Debenhams and M&S report slump
Shops suffer worst December for 10 years with 0% growth
Heavy discounting has not lured shoppers (pic: Terry Murden DB Media Services)
Retailers suffered their worst Christmas for 10 years as shops were hit by a fall in consumer confidence, adding to concerns over a slowdown in the economy.
Sales growth plunged to zero in December for the first time since 2008, with only food showing any uptick as it benefited from intense competition among the supermarket chains.
Total like-for-like UK retail sales dropped by 0.7% in the Christmas month, compared with a rise of 0.6% in December 2017.
The slump was confirmed by the latest trading figures from Debenhams, the troubled department store group, which has reported a 5.7% slump in like-for-like sales for the 18 weeks to 5 January. UK stores suffered the worst drop, down 6.2%, while international same-store trade fell by 3.5%.
Debenhams shares were down more than 13% in mid-afternoon trade. Chief executive Sergio Bucher said the country’s second biggest department store group would have to find £80m of cost cuts to protect profits after cutting prices. It is closing 50 stores. The group has lost more than 80% of its value in the past year.
Marks & Spencer said like-for-like sales fell across food and clothing by 2.2% due to lower footfall. Food sales fell by 2.1% while its clothing and home division saw a drop of 2.4%.

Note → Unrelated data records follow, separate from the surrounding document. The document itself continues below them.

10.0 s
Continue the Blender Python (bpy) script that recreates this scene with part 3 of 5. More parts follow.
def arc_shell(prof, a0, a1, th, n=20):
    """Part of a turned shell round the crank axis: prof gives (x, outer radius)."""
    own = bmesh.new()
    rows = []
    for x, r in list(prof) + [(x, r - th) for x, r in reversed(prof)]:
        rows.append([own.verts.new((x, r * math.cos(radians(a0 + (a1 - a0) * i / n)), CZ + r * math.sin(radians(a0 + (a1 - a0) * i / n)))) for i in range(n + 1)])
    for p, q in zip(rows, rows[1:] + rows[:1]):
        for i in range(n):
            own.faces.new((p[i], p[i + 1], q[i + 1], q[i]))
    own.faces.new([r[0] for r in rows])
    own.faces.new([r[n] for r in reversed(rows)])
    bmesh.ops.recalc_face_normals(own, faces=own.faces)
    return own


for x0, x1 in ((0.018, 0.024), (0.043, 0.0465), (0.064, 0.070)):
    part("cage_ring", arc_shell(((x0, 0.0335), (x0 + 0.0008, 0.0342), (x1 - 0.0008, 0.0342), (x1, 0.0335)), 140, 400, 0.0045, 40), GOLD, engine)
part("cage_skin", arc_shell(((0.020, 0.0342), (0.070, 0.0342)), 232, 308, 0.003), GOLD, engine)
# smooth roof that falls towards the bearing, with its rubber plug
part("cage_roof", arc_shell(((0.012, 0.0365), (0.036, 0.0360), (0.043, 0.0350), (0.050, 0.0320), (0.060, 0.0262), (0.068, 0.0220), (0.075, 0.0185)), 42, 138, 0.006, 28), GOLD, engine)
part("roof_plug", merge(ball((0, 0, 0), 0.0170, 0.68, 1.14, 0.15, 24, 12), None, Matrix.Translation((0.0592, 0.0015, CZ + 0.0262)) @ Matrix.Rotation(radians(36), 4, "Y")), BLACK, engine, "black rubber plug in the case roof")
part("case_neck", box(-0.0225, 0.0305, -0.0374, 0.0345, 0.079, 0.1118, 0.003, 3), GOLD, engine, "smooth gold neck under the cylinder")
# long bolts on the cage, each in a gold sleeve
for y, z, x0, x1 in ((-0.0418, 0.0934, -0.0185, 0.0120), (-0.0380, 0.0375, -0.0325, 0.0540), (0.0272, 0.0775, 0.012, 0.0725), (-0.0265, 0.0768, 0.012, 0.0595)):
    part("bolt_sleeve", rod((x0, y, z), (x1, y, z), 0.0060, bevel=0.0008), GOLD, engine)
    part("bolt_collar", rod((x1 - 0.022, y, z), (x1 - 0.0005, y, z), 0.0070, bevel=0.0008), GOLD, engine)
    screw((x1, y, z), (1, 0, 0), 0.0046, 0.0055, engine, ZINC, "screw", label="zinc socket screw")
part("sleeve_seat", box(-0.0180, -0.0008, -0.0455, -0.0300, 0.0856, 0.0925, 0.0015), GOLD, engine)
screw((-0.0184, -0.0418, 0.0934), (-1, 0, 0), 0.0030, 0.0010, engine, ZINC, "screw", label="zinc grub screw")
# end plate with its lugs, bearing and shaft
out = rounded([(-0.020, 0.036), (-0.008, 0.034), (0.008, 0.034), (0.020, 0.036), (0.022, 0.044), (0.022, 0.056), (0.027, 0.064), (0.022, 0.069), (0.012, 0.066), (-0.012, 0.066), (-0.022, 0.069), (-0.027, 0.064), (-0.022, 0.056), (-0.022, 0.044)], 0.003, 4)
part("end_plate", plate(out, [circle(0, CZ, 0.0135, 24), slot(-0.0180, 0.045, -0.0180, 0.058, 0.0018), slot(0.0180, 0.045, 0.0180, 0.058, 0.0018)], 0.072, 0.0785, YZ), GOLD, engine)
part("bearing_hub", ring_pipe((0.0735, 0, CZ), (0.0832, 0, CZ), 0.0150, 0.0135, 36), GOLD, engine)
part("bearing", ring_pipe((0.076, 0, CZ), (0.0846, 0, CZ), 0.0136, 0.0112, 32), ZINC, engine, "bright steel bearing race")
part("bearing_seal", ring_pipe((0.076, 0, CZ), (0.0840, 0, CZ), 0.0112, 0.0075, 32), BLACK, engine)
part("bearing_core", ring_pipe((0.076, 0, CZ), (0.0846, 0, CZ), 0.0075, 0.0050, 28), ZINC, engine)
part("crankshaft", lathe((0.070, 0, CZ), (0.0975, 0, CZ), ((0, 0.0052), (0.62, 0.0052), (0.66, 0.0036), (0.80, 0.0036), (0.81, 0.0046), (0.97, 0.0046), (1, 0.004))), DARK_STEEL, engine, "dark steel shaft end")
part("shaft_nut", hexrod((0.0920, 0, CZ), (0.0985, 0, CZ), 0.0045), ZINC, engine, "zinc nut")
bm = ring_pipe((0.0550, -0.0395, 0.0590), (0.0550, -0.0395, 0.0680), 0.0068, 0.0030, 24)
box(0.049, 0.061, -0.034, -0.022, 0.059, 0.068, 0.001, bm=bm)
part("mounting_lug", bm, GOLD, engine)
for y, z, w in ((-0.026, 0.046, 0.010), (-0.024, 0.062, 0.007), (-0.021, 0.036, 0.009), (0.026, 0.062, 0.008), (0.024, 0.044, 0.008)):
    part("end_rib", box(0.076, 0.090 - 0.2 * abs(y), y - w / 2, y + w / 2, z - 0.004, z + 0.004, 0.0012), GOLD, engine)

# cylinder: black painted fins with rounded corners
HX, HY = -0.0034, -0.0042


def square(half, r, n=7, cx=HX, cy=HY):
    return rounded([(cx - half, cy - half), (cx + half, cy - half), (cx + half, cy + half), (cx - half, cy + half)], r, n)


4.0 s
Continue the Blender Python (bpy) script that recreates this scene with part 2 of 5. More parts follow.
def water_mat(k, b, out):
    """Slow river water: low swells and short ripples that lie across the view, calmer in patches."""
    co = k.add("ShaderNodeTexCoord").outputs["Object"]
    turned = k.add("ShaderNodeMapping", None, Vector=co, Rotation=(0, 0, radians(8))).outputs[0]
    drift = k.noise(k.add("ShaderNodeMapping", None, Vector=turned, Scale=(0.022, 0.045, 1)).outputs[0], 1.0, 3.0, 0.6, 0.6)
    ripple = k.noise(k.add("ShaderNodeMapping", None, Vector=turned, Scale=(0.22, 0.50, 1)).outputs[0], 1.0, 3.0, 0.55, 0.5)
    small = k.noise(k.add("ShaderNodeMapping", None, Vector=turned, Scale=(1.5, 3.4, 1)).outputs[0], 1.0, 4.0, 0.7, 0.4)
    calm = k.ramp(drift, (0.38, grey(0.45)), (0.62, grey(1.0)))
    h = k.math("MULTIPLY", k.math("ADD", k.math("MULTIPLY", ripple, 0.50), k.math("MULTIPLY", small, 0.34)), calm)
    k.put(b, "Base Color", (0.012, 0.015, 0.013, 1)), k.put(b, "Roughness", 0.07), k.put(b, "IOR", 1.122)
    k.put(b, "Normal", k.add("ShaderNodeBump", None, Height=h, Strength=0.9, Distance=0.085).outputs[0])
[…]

M&S said it is in the process of “re-engineering” its food range, including lowering prices and removing “complex and confusing multi-buy promotions”.
“Against the backdrop of well publicised difficult market conditions our performance remained steady across the period,” said M&S chief executive Steve Rowe. Closure of its stores in failing overseas markets meant that international sales fell 15.1%.

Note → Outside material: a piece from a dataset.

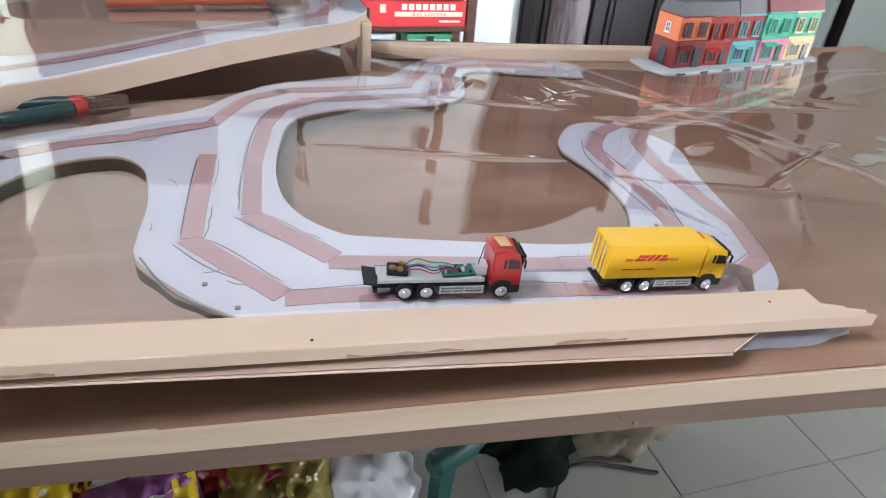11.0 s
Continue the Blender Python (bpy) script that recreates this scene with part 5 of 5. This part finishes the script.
# odds and ends
lf = part("leaflet", box((0.06, 0.002, 0.10), (-0.035, 2.93, 0.518), (-16, 18, 12)), WHITE_PRINT)
tagged(lf, "folded white and blue leaflet leaning on the shelf", "leaflet")
lfp = box((0.04, 0.0008, 0.045), (-0.031, 2.9265, 0.535), (-16, 18, 12))
part("blue_print", lfp, BLUE_PL, lf, "blue printed block")


def bottle(at, r, h, m_, cap):
    t = thing("bottle", at, "small plastic bottle among odds and ends on the shelf", "bottle", "bottles on the shelf")
    part("bottle_body", lathe([(r * 0.8, 0), (r, 0.004), (r, h * 0.62), (r * 0.5, h * 0.8), (r * 0.42, h * 0.86)], None, 16), m_, t, "", True)
    part("cap", cyl(r * 0.5, h * 0.14, (0, 0, h * 0.92), n=14), cap, t)


for i, (x, y, r, h, m_, c_) in enumerate(((-0.30, 2.93, 0.020, 0.09, WHITE_PLASTIC, BLACK), (-0.255, 2.92, 0.018, 0.07, CARD, WHITE_PLASTIC), (-0.20, 2.93, 0.022, 0.085, BLACK, WHITE_PLASTIC), (-0.10, 2.95, 0.018, 0.10, CLEAR_BAG, BLUE_PL), (0.045, 2.93, 0.02, 0.085, CLEAR_BAG, WHITE_PLASTIC), (-0.15, 2.915, 0.016, 0.055, WHITE_PLASTIC, RED_CARD))):
    bottle((x, y, 0.4675), r, h, m_, c_)
cbx = part("cardboard_box", box((0.10, 0.10, 0.13), (-0.34, 2.99, 0.5335), (0, 0, 9), 0.002), CARD)
tagged(cbx, "small open brown cardboard box on the shelf", "box")
soft("black_bag", "black bag heaped on the shelf below the backpack", "bag", (0.26, 0.13, 0.30), (-0.295, 2.925, 0.4685), 36, CLOTH_DARK, rough=0.3)
soft("rag", "dark heap of cloth at the back of the shelf", "rag", (0.34, 0.07, 0.15), (-0.05, 3.04, 0.4685), 37, CLOTH_DARK, rough=0.4)
soft("rag", "crumpled dark rag among the bottles", "rag", (0.14, 0.10, 0.13), (-0.20, 3.01, 0.468), 31, CLOTH_DARK)
soft("rag", "crumpled khaki rag on the shelf", "rag", (0.10, 0.08, 0.07), (-0.01, 3.02, 0.468), 32, CLOTH_KHAKI)
soft("rag", "dark bundle heaped on the top shelf", "rag", (0.42, 0.15, 0.16), (-0.16, 2.98, 1.103), 33, CLOTH_DARK)
soft("rag", "dark bundle heaped on the top shelf", "rag", (0.46, 0.15, 0.18), (0.46, 2.98, 1.103), 34, CLOTH_DARK)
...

There was better news from John Lewis which reported a 1% rise in overall like-for-like sales for the seven weeks to 5 January. Fashion rose 6.8%, beauty was up 11.2% and its own-brand womenswear leapt 14.7%.

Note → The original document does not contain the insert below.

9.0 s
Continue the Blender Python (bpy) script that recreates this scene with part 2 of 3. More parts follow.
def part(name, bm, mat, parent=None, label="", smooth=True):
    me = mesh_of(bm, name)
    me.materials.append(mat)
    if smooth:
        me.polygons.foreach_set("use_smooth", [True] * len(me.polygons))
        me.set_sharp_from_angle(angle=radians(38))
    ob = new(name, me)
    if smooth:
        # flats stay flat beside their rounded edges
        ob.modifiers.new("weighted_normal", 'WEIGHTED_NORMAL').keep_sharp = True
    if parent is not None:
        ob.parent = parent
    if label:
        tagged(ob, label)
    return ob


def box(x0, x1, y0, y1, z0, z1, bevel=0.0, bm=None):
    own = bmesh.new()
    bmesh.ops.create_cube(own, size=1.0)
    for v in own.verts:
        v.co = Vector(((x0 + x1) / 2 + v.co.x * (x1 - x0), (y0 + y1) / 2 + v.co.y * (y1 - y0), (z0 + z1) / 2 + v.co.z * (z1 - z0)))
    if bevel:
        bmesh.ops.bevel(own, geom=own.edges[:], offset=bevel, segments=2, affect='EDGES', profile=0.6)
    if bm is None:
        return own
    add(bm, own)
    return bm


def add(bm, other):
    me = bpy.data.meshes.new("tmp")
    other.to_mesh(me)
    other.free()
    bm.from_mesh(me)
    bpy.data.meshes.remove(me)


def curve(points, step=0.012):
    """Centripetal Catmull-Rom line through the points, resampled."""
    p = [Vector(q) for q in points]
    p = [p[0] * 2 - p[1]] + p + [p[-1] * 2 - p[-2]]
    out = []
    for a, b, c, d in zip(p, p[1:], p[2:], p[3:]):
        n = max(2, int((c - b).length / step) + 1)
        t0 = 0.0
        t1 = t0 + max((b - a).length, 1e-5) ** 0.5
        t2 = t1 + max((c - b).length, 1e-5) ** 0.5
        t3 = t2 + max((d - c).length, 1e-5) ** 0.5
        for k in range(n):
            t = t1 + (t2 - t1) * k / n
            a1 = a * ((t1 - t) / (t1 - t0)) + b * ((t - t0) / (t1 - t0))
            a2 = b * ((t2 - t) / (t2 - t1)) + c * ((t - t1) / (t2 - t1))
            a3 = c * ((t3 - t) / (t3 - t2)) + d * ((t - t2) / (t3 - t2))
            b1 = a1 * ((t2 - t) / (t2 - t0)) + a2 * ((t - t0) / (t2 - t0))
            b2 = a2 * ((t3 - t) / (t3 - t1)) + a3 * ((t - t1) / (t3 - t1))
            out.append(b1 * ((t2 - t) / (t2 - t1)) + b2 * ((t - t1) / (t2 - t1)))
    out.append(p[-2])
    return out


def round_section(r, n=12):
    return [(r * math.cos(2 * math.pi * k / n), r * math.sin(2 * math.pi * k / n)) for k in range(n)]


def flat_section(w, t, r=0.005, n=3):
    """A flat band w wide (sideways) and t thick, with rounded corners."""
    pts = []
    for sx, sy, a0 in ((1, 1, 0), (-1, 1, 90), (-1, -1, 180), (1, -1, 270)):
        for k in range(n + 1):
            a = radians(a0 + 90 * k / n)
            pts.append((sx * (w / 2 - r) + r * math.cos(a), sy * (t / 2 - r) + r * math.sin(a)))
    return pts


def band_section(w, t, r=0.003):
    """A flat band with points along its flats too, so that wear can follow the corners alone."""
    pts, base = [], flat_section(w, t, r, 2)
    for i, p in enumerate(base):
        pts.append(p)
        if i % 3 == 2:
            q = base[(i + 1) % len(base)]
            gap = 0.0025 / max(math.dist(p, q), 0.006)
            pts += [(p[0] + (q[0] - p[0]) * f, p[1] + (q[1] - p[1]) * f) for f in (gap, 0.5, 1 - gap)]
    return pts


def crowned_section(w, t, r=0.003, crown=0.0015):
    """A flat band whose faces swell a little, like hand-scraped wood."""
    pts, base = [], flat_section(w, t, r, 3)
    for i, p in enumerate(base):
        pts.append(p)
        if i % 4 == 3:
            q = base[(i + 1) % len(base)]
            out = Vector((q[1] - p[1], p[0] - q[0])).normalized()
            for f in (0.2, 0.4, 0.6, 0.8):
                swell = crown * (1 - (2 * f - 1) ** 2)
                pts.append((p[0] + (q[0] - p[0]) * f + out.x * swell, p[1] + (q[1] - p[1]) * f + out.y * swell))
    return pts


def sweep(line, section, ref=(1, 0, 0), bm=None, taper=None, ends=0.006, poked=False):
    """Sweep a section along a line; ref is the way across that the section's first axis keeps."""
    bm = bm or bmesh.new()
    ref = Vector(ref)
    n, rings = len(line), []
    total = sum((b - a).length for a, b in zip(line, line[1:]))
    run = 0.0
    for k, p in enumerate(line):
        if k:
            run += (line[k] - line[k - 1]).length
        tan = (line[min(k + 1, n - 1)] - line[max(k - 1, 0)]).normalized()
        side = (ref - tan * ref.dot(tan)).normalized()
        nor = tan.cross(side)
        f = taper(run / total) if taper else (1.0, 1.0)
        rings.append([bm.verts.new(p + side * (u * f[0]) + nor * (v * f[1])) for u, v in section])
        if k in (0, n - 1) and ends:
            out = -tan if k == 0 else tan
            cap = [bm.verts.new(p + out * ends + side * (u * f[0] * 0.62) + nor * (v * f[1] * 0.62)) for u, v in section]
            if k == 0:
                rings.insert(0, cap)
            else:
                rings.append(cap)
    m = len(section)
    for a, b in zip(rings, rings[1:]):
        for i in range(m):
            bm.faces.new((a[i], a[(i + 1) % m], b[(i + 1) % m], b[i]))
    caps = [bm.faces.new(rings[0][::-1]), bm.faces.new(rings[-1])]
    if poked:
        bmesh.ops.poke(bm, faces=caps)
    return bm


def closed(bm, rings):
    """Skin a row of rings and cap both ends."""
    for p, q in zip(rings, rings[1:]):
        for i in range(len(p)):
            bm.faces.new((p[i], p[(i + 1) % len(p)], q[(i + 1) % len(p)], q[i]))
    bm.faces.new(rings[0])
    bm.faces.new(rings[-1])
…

Black Friday contributed to the biggest sales week in the retailer’s history, while online sales for Waitrose jumped 12.8%.
John Lewis Partnership chairman Sir Charlie Mayfield, said: “Two main factors are affecting the retail sector – oversupply of physical space and relatively weak consumer demand.
“Despite this, we had a positive Christmas trading period thanks to the extraordinary efforts of partners in our business, delivering differentiated products and service to customers.”
However, staff may have to forfeit this year’s bonus. The company said: “The actions taken in recent years to prepare for the current pressures in retail mean that the partnership has the financial strength and flexibility to pay a modest bonus this year, without impacting our ambitious investment programme.
“However, the board will need to consider carefully in March, following the usual process, whether payment of a bonus is prudent in the light of business and economic prospects at that time.”
At Waitrose, owned by the John Lewis Partnership, like-for-like trade sales grew by 0.3%.
Tesco has reported a 2.6% rise in like-for-like sales for the UK and Ireland over the Christmas period, building on growth at Morrisons and Aldi.
Paul Martin, a partner at accountants KPMG which sponsors the survey for the British Retail Consortium, said: “This comes despite some retailers desperately attempting to generate sales through slashed pricing, which has seemingly not been enough to encourage shoppers.”
BRC chief executive Helen Dickinson said: “Squeezed consumers chose not to splash out this Christmas, with retail sales growth stalling for the first time in 28 months.
“The worst December sales performance in 10 years means a challenging start to 2019 for retailers, with business rates set to rise once again this year, and the threat of a no-deal Brexit looming ever larger.”
She added: “Retailers are facing up to this challenge but are having to wrestle with mounting costs from a succession of government policies – from the apprenticeship levy, to higher wage costs, to rising business rates.”
The figures end a difficult year in which thousands of shops closed across the country as shoppers opted for click-and-buy over visiting the hight street, although there was also a slowdown in online retail sales.
Wage growth has risen faster than inflation but consumers but Barclaycard said growth in sales of essentials dipped to its lowest level since 2016, while clothing had a third consecutive month of falling sales.
Ms Dickinson complained that retailers pay 10% of business taxes and 25% of business rates while only making up 5% of the economy.
Online sales growth declined along with bricks and mortar sales but at a slower rate. It meant that the slice of sales going to online retailers edged above 31% – increasing from 29.1% of total sales in December 2017 to 31.2% last month.